(begin)
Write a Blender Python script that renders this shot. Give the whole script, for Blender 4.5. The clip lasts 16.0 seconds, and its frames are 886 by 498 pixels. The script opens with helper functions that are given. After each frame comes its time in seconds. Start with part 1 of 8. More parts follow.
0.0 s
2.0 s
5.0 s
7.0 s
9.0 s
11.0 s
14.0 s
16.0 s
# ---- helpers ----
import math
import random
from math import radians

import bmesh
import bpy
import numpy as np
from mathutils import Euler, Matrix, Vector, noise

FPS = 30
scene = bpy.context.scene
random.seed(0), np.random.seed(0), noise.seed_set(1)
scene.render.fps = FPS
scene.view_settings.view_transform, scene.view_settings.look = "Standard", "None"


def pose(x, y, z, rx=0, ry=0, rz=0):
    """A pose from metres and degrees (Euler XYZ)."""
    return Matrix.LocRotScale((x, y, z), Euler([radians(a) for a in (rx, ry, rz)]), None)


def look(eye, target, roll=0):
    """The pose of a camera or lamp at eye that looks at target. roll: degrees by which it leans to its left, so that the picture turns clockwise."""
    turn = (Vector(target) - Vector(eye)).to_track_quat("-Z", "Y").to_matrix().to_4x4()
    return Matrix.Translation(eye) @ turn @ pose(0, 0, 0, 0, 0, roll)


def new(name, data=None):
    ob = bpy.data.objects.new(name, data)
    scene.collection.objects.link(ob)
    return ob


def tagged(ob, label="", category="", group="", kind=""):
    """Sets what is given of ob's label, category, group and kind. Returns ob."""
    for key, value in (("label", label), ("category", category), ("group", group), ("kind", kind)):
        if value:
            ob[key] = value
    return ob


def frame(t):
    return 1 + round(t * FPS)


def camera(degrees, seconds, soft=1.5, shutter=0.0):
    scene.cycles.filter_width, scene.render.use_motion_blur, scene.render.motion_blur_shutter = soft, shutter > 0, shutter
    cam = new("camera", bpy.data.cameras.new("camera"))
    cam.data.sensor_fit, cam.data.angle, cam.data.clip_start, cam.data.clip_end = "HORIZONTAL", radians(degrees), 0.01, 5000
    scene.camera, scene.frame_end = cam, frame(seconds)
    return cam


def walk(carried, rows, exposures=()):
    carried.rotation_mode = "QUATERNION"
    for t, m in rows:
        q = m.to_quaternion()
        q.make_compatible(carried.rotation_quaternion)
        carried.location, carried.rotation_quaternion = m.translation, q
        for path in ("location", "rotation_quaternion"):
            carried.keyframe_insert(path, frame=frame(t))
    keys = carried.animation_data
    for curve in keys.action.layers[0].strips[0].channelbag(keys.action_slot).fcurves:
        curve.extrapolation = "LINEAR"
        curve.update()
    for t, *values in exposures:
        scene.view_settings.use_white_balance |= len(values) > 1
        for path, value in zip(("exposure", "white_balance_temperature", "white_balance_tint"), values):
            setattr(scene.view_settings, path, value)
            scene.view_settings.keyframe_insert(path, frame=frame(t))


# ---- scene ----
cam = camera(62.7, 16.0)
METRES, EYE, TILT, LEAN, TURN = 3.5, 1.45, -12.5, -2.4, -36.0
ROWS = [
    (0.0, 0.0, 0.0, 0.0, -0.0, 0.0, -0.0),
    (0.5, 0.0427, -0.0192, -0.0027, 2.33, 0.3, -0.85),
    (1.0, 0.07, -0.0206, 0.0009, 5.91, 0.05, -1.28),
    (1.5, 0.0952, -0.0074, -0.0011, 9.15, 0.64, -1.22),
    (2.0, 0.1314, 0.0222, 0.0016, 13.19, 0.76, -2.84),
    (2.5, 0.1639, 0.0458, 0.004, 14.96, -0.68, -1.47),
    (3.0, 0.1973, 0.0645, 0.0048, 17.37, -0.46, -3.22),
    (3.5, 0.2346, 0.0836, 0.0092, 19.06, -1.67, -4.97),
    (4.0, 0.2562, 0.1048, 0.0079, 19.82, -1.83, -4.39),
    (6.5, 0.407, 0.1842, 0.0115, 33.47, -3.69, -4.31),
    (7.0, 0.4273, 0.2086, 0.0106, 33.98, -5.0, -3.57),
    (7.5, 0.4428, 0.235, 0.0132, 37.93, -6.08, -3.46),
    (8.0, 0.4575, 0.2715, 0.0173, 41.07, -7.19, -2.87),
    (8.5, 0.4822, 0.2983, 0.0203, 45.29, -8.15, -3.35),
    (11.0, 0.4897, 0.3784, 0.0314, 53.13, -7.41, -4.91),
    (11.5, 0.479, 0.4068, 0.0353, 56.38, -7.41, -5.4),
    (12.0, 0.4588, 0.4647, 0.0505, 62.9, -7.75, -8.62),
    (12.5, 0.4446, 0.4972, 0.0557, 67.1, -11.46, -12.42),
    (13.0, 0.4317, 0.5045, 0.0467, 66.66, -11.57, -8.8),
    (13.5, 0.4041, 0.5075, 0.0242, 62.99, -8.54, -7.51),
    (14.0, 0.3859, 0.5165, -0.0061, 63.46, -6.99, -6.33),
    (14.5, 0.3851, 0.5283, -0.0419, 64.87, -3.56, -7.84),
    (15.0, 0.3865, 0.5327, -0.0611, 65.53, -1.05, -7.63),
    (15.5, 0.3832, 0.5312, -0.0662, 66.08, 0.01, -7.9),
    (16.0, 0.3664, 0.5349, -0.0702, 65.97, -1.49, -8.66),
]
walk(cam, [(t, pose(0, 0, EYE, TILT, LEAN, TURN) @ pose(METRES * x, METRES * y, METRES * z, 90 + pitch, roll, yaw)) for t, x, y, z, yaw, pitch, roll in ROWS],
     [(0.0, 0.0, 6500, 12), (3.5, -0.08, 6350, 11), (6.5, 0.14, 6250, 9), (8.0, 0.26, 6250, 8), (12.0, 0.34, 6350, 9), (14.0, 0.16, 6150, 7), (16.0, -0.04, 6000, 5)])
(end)
(begin)
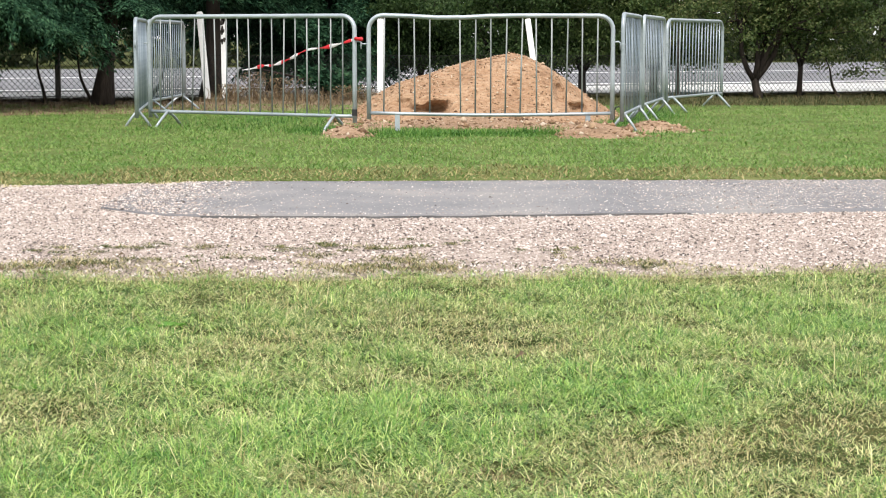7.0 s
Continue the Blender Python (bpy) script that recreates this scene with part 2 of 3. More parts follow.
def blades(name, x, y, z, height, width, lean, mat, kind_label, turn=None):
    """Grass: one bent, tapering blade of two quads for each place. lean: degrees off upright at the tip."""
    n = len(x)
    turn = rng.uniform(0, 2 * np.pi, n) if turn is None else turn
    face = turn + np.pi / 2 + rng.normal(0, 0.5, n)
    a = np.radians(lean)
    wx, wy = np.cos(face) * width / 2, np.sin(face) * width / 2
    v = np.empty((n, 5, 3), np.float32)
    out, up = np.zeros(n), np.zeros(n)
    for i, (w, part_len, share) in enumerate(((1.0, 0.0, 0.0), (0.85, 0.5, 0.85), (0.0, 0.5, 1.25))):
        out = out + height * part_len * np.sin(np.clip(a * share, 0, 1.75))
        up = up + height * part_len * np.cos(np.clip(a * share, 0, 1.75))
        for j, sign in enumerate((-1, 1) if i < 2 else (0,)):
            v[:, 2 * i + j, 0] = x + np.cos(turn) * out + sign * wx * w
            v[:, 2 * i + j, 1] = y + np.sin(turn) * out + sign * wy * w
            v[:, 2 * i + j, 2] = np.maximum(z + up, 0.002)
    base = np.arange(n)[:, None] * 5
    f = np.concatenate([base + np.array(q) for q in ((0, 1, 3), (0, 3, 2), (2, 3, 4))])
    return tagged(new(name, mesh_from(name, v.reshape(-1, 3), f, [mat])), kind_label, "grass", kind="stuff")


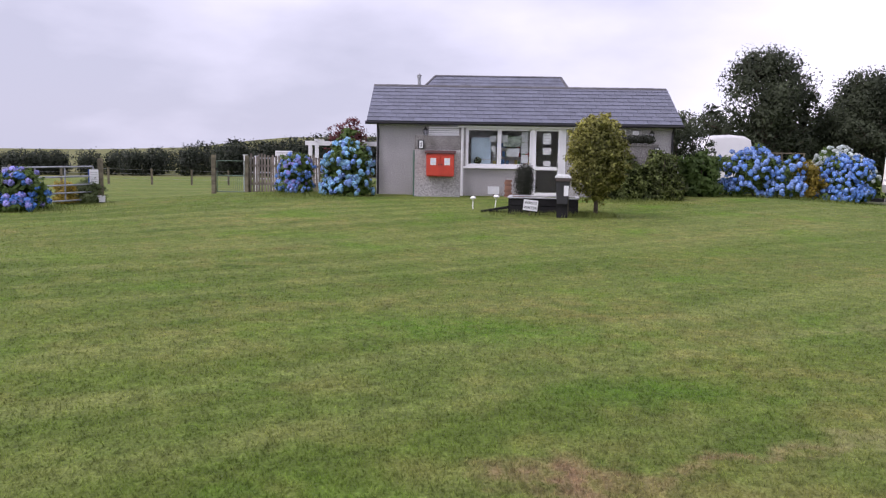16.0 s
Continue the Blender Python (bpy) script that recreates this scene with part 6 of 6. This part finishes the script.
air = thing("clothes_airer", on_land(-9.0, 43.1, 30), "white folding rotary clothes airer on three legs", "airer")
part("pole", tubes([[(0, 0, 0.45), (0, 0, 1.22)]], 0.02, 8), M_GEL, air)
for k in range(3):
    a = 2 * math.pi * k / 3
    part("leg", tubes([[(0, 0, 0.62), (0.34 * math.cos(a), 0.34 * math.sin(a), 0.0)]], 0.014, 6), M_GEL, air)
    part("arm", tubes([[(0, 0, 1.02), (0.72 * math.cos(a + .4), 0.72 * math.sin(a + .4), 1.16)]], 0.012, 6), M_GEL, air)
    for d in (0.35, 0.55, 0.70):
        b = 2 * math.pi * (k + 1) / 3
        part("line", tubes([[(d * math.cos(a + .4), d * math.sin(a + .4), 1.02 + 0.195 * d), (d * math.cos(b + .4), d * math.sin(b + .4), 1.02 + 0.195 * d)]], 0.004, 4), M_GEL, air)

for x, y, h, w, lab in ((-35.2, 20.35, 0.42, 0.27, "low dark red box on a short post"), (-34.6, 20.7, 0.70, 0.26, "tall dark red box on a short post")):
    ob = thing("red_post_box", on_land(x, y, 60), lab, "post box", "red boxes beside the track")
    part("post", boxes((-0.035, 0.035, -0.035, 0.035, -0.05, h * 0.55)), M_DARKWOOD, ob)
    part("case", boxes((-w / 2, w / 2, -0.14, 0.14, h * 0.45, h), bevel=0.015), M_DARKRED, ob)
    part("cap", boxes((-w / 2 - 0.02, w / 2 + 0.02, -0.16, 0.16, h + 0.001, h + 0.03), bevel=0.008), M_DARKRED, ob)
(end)
- WHAT IS EXPECTED:
Exactly those lines that run from the line with "Write a Blender" through the line with "import random" are to be reproduced; both end lines belong to the range.

- WORKED SOLUTION:
Write a Blender Python script that renders this shot. Give the whole script, for Blender 4.5. The clip lasts 16.0 seconds, and its frames are 886 by 498 pixels. The script opens with helper functions that are given. After each frame comes its time in seconds. Start with part 1 of 8. More parts follow.
0.0 s
2.0 s
5.0 s
7.0 s
9.0 s
11.0 s
14.0 s
16.0 s
# ---- helpers ----
import math
import random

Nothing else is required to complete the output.